Quel modèle faut-il donc substituer au modèle pyramidal? Il faut lui substituer un modèle horizontal, tel un réseau (je m'excuse d'avance de prendre une métaphore tellement à la mode; si vous avez des suggestions, je vous écoute). Mais est-ce que dans un réseau, tout se vaut? Non, bien au contraire. Alors que dans un modèle pyramidal, ce qui a le plus de valeur, c'est de ne servir à rien, mais d'être ce en vue de quoi toutes les autres choses sont faites, dans le modèle du réseau, une chose est d'autant meilleure qu'elle est utile à beaucoup d'autres choses, qu'elle tisse un lien avec de multiples aspects. Ainsi, tous les aspects sont mis à égalité, aucun n'est un pur moyen, aucun n'est une pure fin. Mais il y a une différence entre une activité qui n'est utile que sous un aspect, et une activité qui est utile sous plusieurs aspects. C'est à la quantité des aspects que l'on mesure la qualité d'une activité. Plus elle est moyen (et fin) d'autres activités, plus cette activité mérite que l'on s'y consacre. Une assez mauvaise chose est une chose que l'on ne peut voir que sous un très petit nombre d'aspects, une chose dont l'utilité est très limitée. Une chose très bonne est une chose qui présente un grand nombre d'aspects, qui est utile pour de multiples autres choses.

Pour rendre cela plus clair, revenons à l'exemple de la musique dansante. Admettons que je sois pris d'un désir d'écouter une telle musique. Deux manières de faire se présentent à moi : je peux écouter ce disque sur ma propre chaîne, en dansant seul chez moi, dans mon salon; ou bien je peux écouter ce disque en discothèque. Si vraiment mon but était seulement d'écouter ce morceau, alors les deux manières seraient aussi bonnes l'une que l'autre. Mais si la valeur d'une activité, d'un état, se mesure à la quantité des aspects qu'il présente, alors il est indéniable que la discothèque est préférable. L'expérience y est plus totale, d'autres personnes dansent avec moi, le son y est plus fort, les basses remuent le ventre, le stroboscope accentue encore le dynamisme, il y a de jolis éclairages et une boule à facettes. Par de multiples aspects que l'on pourrait désirer abstraire de la stricte écoute de la musique (la boule à facette ne change pas le morceau lui-même), cette écoute devient plus riche, meilleure que la première. Et on peut aussi bien dire qu'elle est plus utile, parce qu'aller en discothèque est aussi utile pour voir de jolis effets de lumière ou pour rencontrer d'autres personnes.  

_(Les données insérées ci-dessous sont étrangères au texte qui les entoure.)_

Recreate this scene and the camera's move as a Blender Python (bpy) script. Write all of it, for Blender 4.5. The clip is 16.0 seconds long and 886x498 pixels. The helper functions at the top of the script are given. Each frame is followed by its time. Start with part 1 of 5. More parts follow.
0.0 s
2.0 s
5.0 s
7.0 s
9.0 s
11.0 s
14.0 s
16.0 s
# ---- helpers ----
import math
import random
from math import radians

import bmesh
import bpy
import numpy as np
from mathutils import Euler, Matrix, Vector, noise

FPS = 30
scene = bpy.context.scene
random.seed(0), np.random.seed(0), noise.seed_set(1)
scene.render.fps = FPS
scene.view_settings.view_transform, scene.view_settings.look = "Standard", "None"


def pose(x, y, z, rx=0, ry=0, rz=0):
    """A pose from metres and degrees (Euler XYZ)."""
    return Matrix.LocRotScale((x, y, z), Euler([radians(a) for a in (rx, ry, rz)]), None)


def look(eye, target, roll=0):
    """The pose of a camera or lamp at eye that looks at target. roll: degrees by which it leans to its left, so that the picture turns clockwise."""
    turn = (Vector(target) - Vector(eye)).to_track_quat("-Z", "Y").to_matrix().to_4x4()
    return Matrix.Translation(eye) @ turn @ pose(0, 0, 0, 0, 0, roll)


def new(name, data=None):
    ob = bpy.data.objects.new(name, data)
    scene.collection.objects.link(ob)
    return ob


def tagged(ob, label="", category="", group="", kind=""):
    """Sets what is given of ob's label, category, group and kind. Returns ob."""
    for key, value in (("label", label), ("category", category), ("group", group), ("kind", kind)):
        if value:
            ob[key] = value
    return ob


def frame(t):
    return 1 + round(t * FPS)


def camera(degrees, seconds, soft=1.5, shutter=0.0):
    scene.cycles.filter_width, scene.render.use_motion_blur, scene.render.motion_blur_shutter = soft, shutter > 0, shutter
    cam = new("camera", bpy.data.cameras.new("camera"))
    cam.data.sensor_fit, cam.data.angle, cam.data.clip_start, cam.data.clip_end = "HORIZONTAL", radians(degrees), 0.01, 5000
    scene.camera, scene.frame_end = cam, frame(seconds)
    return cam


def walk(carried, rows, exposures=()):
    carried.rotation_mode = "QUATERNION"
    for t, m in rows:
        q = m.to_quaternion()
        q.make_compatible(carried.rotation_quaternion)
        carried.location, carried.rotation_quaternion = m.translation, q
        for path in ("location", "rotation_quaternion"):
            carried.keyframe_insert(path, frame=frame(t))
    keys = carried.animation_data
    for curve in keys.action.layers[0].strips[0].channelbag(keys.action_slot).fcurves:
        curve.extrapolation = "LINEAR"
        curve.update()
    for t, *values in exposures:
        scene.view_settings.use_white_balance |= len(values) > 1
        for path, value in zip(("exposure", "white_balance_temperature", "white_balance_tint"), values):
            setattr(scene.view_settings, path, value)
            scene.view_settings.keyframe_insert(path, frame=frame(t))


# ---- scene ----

Autrement dit, on peut privilégier une expérience étriquée de la musique, celle de l'art pour l'art, qui consiste à épurer l’œuvre de tous les aspects que l'on ne juge pas strictement indispensables, ou bien on essaie de faire communiquer l’œuvre avec le plus d'aspects possibles, la rendre la plus utile possible. Bref, au lieu de placer l’œuvre sur un piédestal, au sommet de la pyramide, on cherche plutôt à la mettre au centre d'un réseau, à la lier au plus grand nombre possible de dimensions. Une musique qui fait danser, qui rend heureux, qui crée des liens est meilleure qu'une musique qui immobilise, qui coupe du monde et des autres. Cela dit, que l'on ne m'accuse pas de condamner la musique savante, bien au contraire : pouvoir passer du temps sur une œuvre, pouvoir la réécouter sans se lasser, avoir besoin de connaissances et de longues discussions avec d'autres personnes pour comprendre une œuvre, cela participe aussi largement de la qualité de l'expérience. 

Ainsi, au bonheur, valeur aristocratique car pyramidale, il faut substituer l'utile, valeur démocratique car relationnelle. Une chose est bonne si elle mène à beaucoup d'autres choses, pas si elle ne mène à rien d'autre qu'elle même. Les choses les meilleures sont les plus utiles. Utiles pour quoi? Pour faire d'autres choses utiles, à l'infini. 
Nous ne croyons plus au premier moteur, pourquoi croire encore au bonheur?